Thursday, December 8, 2011

Support Your Local Camera Store


As a kid, I grew up in a town the locals called Nerk, Ahia.  We even had T-Shirts made up. 


It was kind of funny, because a lot of Newscasters come from our neck of the woods because we supposedly have little or no accents.  But just 35 miles from Columbus, it was a pretty great little town to grow up in...



As a kid we rode our bikes downtown, hit O'Koon's drug store (now a Wallgreens) for comic books and a Fanta Orange Pop for a dime (we call it pop around here, not soda).  While my friends went over to Woolworth's to look at Baseball and Football cards, I continued around the square to my favorite place to spend time. Hall & Son's.  On the postcard above, you would walk past the Midland Theater, to the end of the block and take a right.  First shop you came to.  It was the only camera store in the small town back then.  Later, Tim Black, the photographer for the local newspaper, The Advocate,  worked there.  He and David Hume Kennerly were my photography idols.  I'd grab some film for the old Bell & Howell my dad gave me and try to pick Tim's brain as much as I could without hopefully annoying him.  As I grew older and bolder (16?), I started asking questions about darkrooms, and the mystical and financially out of reach SLR.


I spent a lot of time and my paper route money in that store, mainly on film.  Later when I started college I would go down there for used darkroom equipment, paper and chemicals.  Tim told me about buying film in bulk and I would soon start loading my own cartridges.  Unfortunately I must have been ahead of my time, because when it came time to buy that mystical SLR (Canon AE-1) with high school graduation money and some hard earned cash, I went to the back of a Popular Photography magazine and ordered it from New York to save $100.  It took a lot of slinging hamburgers at Burger Chef to make $100 back then.  I did spend my savings on a used 50mm and leather Canon holster locally.  I felt I owed them that much.



Mail order and now the Internet has made things tough on the Brick and Mortar camera store.  I read a post where one store was charging $30 to demo a camera, because so many people came in to handle and test a camera, even asked the owner to jot down some of the things he trained them on, then went online to buy it.  In this digital age where we're not stopping in weekly for film, paper, chem and prints, the foot traffic is dropping, and the camera stores are going away.

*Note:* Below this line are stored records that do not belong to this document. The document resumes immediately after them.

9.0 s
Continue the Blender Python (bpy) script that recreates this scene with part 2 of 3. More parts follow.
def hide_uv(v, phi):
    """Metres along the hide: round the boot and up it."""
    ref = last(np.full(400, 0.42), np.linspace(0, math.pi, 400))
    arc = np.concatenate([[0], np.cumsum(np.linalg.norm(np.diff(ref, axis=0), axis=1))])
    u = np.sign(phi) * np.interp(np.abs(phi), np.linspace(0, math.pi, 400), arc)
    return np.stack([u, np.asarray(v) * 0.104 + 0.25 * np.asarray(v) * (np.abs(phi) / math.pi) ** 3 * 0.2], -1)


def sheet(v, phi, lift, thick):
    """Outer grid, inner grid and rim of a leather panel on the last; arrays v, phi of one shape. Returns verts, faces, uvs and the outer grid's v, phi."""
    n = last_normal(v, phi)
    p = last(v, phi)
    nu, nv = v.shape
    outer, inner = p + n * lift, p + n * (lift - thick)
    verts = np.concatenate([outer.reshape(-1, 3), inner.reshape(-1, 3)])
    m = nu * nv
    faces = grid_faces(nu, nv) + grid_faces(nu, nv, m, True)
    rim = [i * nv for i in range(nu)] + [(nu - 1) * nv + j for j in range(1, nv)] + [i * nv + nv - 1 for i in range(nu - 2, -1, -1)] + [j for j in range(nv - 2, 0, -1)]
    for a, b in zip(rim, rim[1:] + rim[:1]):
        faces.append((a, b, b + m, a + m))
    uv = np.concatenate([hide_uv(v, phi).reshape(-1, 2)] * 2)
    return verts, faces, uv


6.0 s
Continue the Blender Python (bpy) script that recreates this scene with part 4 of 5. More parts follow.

I left Newark over dozen years ago.  Last time I was back, I drove around the square, and was saddened to see that Hall & Sons was gone (and a little amazed by the growing number of Tattoo Parlors!). That trip evoked this post, and a plea.  Support your local camera store!  If they can't match the cost of your mystical dream camera, see what they can offer to sweeten the deal.  If they don't stock that latest, greatest light modifier you've been reading about on this blog, see if they can get it.  It never hurts to ask...

If you've made it this far down my memory lane, I guess I should make full disclosure.  A few years ago, when the economy tanked, I found myself unemployed. A local camera store chain offered me a job in their corporate headquarters.  Yep, that local camera store means local jobs.  Yet another reason to support them and keep them around! 




1 comment:

  1. I remember Hall & Sons. They had a great selection of the old Kodak films.